One practical note for Indian teams evaluating the tooling: both BigQuery's ap-south1 (Delhi) region and AWS Redshift's ap-south-1 (Mumbai) region are fully supported by their respective dbt adapters. Choosing an India-hosted warehouse and connecting it to dbt Core satisfies the data localisation considerations that are becoming more relevant as DPDPA 2023 implementation discussions mature.

Frequently Asked Questions

Do I need to know Python to use dbt?

No. dbt is entirely SQL and YAML. The only Python you touch is the pip install command to get dbt Core onto your machine. After that, everything — models, tests, documentation, macros — is written in SQL or YAML config files. An analyst who is comfortable writing SELECT statements can be productive in dbt within a single day. Python only becomes relevant if you want to build custom materializations from scratch, which is an advanced use case most teams never need.

What is the difference between dbt Core and dbt Cloud?

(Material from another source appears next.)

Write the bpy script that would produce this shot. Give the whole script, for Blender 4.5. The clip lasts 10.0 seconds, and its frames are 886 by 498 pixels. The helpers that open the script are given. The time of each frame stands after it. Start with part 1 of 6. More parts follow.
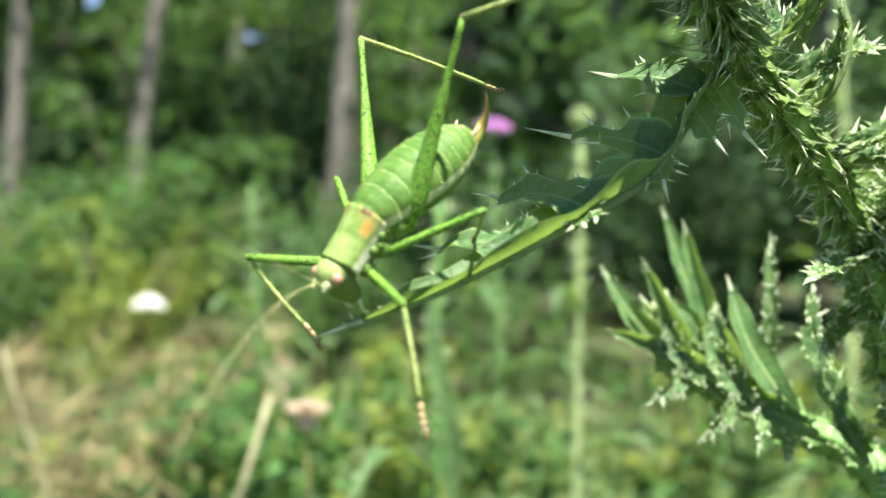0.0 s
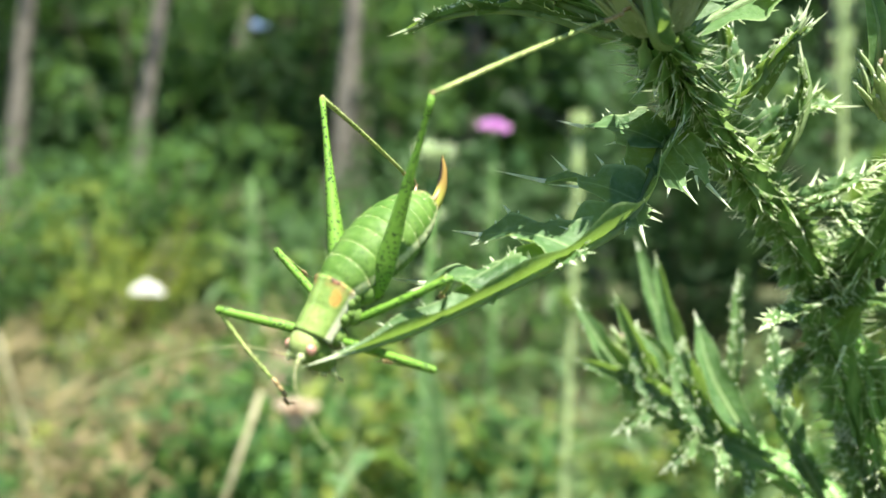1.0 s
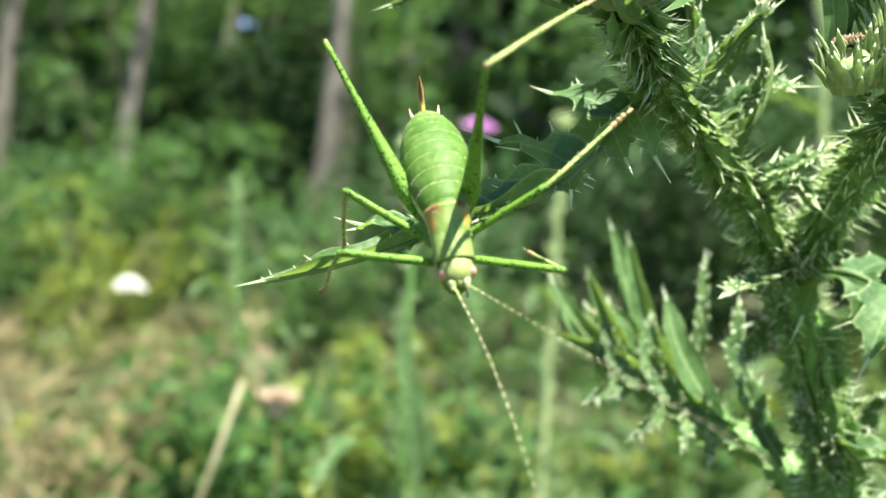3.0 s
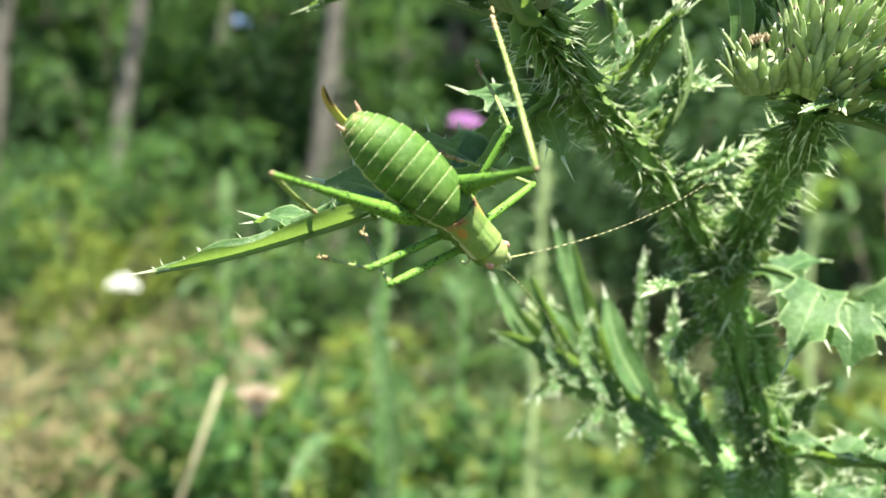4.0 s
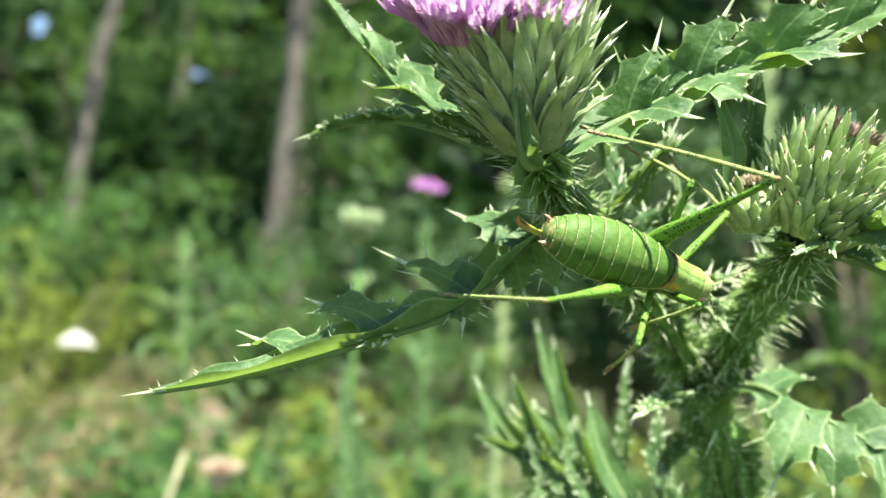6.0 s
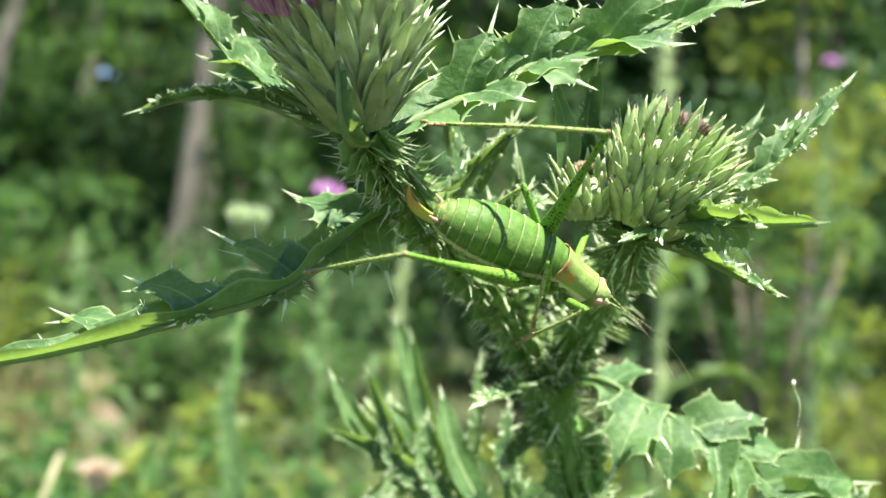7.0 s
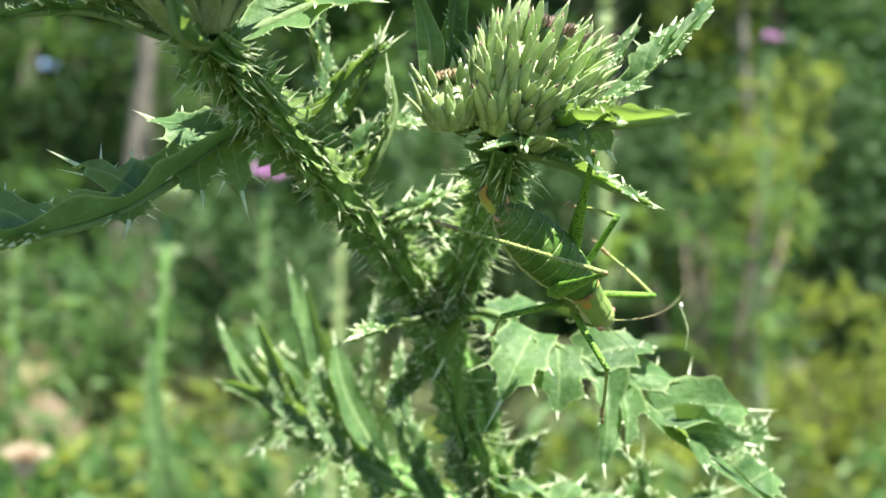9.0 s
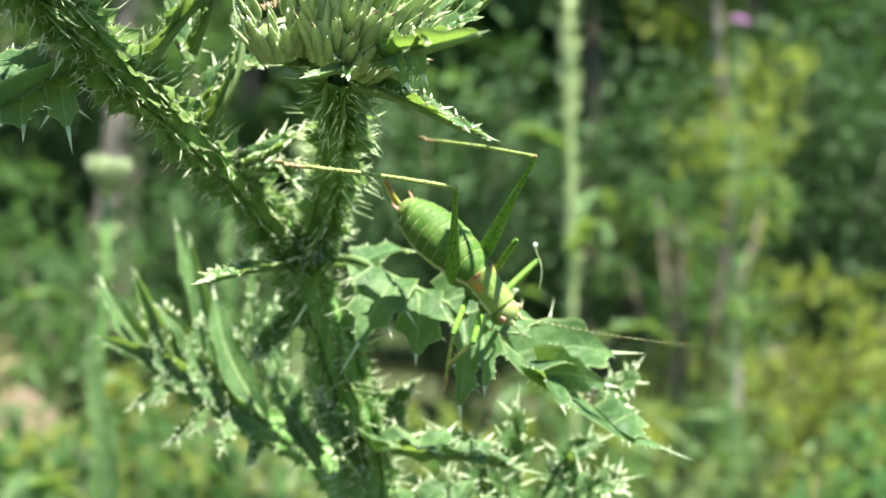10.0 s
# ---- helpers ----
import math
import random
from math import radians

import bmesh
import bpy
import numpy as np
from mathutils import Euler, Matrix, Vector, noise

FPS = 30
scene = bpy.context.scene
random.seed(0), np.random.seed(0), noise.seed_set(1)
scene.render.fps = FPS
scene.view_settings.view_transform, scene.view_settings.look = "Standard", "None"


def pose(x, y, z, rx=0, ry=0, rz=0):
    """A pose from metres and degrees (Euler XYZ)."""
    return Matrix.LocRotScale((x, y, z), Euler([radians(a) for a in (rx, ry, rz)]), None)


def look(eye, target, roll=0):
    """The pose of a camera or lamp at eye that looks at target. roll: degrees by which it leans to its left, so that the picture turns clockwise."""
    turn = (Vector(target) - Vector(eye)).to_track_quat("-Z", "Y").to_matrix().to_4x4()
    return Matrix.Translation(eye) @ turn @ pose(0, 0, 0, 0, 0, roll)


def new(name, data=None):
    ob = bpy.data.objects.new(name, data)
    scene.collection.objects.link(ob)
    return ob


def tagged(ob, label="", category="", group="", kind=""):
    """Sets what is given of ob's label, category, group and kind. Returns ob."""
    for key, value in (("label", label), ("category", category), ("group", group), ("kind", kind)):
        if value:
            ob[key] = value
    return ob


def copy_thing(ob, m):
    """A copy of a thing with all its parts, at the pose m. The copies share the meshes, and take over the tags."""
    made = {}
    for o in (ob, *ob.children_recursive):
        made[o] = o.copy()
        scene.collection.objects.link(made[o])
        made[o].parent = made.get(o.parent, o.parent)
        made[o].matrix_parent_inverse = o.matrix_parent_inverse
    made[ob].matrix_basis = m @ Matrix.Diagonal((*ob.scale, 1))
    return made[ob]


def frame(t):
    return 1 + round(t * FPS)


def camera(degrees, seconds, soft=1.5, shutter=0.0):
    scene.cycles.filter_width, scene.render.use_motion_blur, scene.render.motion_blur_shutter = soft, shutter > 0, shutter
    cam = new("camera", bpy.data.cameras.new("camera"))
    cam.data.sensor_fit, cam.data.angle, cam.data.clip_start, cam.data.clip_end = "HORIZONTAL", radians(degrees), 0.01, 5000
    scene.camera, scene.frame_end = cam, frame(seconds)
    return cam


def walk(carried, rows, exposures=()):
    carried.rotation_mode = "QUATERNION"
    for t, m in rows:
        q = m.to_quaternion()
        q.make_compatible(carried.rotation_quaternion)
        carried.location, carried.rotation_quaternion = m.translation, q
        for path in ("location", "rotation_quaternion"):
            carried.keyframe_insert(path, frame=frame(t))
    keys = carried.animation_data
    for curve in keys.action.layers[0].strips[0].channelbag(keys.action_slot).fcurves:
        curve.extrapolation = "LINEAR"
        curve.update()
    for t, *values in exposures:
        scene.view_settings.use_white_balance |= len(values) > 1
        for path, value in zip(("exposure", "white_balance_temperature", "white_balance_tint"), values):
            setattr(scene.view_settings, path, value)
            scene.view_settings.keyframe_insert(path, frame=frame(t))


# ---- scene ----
cam = camera(43.8, 10.0)
walk(cam, [
    (0, look((0.012, 0.001, 1.012), (-0.018, 2.0, 0.948), 1.0)),
    (0.5, look((0.017, -0.006, 1.014), (-0.014, 1.992, 0.933), 1.4)),
    (1, look((0.017, -0.005, 1.02), (-0.014, 1.993, 0.942), 2.6)),
    (1.5, look((0.01, -0.007, 1.023), (-0.017, 1.991, 0.957), 2.8)),
    (2, look((0.009, -0.006, 1.019), (-0.007, 1.993, 0.954), 3.6)),
    (2.5, look((0.012, -0.013, 1.014), (0.008, 1.986, 0.948), 3.9)),
    (4, look((0.031, -0.015, 1.016), (0.034, 1.984, 0.936), 3.1)),
    (4.5, look((0.033, -0.014, 1.022), (0.045, 1.984, 0.951), 3.2)),
    (5, look((0.031, -0.014, 1.019), (0.058, 1.985, 0.97), 3.8)),
    (6.5, look((0.022, -0.019, 1.03), (0.166, 1.975, 1.078), 4.0)),
    (7, look((0.036, -0.015, 1.024), (0.274, 1.97, 1.077), 4.9)),
    (7.5, look((0.048, -0.014, 1.019), (0.338, 1.964, 1.073), 4.0)),
    (8, look((0.065, -0.015, 1.014), (0.365, 1.962, 1.064), 2.8)),
    (8.5, look((0.052, -0.01, 1.018), (0.368, 1.964, 1.061), 3.1)),
    (9, look((0.051, -0.008, 1.015), (0.376, 1.965, 1.05), 3.5)),
    (9.5, look((0.056, -0.005, 1.016), (0.398, 1.965, 1.04), 4.0)),
    (10, look((0.073, -0.01, 1.008), (0.43, 1.958, 1.028), 2.8)),
])

# a small lens held close: the thistle is sharp, the meadow and the wood behind melt away
cam.data.dof.use_dof = True
cam.data.dof.focus_distance = 0.155
cam.data.dof.aperture_fstop = 19.0

# ---- light ----
SUN_AZIMUTH, SUN_HEIGHT = 150.0, 69.0   # degrees from +y towards +x, and above the horizon
world = bpy.data.worlds.new("sky")
world.use_nodes = True
scene.world = world
wn = world.node_tree.nodes
sky = wn.new("ShaderNodeTexSky")
sky.sky_type, sky.sun_disc = "NISHITA", False
sky.dust_density, sky.ozone_density = 0.2, 3.0
sky.sun_elevation, sky.sun_rotation = radians(SUN_HEIGHT), radians(SUN_AZIMUTH)
wn["Background"].inputs["Strength"].default_value = 0.058
world.node_tree.links.new(sky.outputs["Color"], wn["Background"].inputs["Color"])
sun_data = bpy.data.lights.new("sun", "SUN")
sun_data.energy, sun_data.angle, sun_data.color = 5.0, radians(0.55), (0.98, 0.95, 0.81)
sun = new("sun", sun_data)
sa, sh = radians(SUN_AZIMUTH), radians(SUN_HEIGHT)
sun_way = Vector((math.sin(sa) * math.cos(sh), math.cos(sa) * math.cos(sh), math.sin(sh)))
sun.matrix_world = look(sun_way * 30, (0, 0, 0))
scene.view_settings.exposure = 2.04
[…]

dbt Core is the open-source CLI tool — free forever, but you manage your own scheduling, hosting, and collaboration setup. dbt Cloud is the managed platform from dbt Labs: it adds a browser IDE, a built-in scheduler, shared lineage graphs, and team access controls, starting at around $50/month. For a solo analyst or a small team already comfortable with GitHub Actions, dbt Core is perfectly adequate and effectively zero-cost. dbt Cloud starts earning its fee at five or more collaborators who need simultaneous access to a shared environment.

Does dbt work with data warehouses hosted in India, like AWS Redshift in the Mumbai region?

Yes. dbt supports adapters for more than 30 warehouses, and AWS Redshift (ap-south-1 Mumbai) and Google BigQuery (ap-south1 Delhi) are both fully supported. Keeping your warehouse in an Indian region is increasingly relevant given DPDPA 2023 discussions around data localisation for personal data. If your organisation is evaluating where to store customer data, choosing an Indian-region warehouse and connecting dbt Core to it satisfies both the engineering and compliance angles without any special configuration.